* Task objective
Write out, word for word, only the data from its first line to the line containing "stones at the".

## BEGIN Source excerpt

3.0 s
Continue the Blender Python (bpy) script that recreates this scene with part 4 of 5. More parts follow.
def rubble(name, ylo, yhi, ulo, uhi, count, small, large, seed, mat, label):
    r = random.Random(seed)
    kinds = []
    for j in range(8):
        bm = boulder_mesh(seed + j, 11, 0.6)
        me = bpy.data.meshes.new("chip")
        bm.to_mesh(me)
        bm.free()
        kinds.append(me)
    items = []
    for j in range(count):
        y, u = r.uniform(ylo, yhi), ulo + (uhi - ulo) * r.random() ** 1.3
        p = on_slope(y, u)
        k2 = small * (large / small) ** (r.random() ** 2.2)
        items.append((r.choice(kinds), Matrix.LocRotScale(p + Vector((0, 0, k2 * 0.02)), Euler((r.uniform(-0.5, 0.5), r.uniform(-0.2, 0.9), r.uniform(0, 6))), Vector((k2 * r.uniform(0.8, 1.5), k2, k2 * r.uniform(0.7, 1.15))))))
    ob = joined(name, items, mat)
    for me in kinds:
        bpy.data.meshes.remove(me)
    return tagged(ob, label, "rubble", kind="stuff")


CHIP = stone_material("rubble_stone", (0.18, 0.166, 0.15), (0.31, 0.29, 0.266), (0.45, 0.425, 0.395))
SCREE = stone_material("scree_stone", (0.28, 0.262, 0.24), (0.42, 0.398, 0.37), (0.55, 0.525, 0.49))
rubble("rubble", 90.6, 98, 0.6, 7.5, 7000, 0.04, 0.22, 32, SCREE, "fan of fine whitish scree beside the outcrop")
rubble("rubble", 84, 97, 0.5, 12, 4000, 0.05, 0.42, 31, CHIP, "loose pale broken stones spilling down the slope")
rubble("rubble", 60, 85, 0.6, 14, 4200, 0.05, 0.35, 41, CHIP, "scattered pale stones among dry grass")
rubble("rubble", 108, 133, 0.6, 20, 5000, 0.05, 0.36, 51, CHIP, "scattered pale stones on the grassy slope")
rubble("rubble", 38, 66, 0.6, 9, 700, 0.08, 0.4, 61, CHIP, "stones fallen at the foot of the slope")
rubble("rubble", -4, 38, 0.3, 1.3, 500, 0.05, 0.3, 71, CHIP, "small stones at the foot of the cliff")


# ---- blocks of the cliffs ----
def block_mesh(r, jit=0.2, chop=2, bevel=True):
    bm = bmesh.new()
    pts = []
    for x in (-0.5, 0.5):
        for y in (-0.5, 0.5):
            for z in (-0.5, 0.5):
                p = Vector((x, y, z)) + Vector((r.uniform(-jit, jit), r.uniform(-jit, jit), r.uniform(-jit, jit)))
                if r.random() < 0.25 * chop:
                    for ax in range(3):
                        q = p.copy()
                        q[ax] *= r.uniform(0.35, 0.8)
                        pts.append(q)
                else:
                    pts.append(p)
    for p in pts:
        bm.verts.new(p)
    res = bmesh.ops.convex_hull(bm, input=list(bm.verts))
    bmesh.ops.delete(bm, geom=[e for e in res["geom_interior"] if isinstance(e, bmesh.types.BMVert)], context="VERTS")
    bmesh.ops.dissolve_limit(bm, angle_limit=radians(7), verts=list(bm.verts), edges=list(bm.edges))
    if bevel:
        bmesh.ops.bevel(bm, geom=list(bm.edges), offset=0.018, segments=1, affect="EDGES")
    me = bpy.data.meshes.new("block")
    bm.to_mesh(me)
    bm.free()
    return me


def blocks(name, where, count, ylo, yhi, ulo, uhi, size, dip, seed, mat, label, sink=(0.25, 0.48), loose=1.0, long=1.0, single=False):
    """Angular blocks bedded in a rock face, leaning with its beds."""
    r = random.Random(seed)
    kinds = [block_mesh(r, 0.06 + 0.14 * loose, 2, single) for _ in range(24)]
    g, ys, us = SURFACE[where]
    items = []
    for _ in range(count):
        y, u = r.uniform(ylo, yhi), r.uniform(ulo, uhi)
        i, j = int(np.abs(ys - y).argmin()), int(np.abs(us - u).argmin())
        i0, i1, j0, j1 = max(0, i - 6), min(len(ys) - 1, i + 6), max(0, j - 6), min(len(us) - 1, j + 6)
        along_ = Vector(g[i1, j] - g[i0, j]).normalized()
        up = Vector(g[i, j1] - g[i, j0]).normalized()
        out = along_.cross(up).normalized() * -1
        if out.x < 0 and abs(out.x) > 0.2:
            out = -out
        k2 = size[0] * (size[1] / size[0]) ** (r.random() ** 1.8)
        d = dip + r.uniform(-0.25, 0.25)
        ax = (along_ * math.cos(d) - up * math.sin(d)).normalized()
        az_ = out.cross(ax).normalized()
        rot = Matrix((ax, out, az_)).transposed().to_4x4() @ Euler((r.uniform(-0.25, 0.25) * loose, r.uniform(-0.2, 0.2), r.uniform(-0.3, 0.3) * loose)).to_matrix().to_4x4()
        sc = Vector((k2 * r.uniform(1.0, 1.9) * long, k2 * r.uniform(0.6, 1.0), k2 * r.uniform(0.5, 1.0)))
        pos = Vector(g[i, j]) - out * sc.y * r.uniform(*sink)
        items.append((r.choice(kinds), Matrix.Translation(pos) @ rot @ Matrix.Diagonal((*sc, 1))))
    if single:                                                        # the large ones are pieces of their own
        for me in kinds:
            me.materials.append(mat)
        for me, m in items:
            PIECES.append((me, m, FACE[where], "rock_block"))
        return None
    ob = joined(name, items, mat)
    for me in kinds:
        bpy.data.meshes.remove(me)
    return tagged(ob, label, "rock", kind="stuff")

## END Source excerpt

* Correct answer
3.0 s
Continue the Blender Python (bpy) script that recreates this scene with part 4 of 5. More parts follow.
def rubble(name, ylo, yhi, ulo, uhi, count, small, large, seed, mat, label):
    r = random.Random(seed)
    kinds = []
    for j in range(8):
        bm = boulder_mesh(seed + j, 11, 0.6)
        me = bpy.data.meshes.new("chip")
        bm.to_mesh(me)
        bm.free()
        kinds.append(me)
    items = []
    for j in range(count):
        y, u = r.uniform(ylo, yhi), ulo + (uhi - ulo) * r.random() ** 1.3
        p = on_slope(y, u)
        k2 = small * (large / small) ** (r.random() ** 2.2)
        items.append((r.choice(kinds), Matrix.LocRotScale(p + Vector((0, 0, k2 * 0.02)), Euler((r.uniform(-0.5, 0.5), r.uniform(-0.2, 0.9), r.uniform(0, 6))), Vector((k2 * r.uniform(0.8, 1.5), k2, k2 * r.uniform(0.7, 1.15))))))
    ob = joined(name, items, mat)
    for me in kinds:
        bpy.data.meshes.remove(me)
    return tagged(ob, label, "rubble", kind="stuff")


CHIP = stone_material("rubble_stone", (0.18, 0.166, 0.15), (0.31, 0.29, 0.266), (0.45, 0.425, 0.395))
SCREE = stone_material("scree_stone", (0.28, 0.262, 0.24), (0.42, 0.398, 0.37), (0.55, 0.525, 0.49))
rubble("rubble", 90.6, 98, 0.6, 7.5, 7000, 0.04, 0.22, 32, SCREE, "fan of fine whitish scree beside the outcrop")
rubble("rubble", 84, 97, 0.5, 12, 4000, 0.05, 0.42, 31, CHIP, "loose pale broken stones spilling down the slope")
rubble("rubble", 60, 85, 0.6, 14, 4200, 0.05, 0.35, 41, CHIP, "scattered pale stones among dry grass")
rubble("rubble", 108, 133, 0.6, 20, 5000, 0.05, 0.36, 51, CHIP, "scattered pale stones on the grassy slope")
rubble("rubble", 38, 66, 0.6, 9, 700, 0.08, 0.4, 61, CHIP, "stones fallen at the foot of the slope")
rubble("rubble", -4, 38, 0.3, 1.3, 500, 0.05, 0.3, 71, CHIP, "small stones at the foot of the cliff")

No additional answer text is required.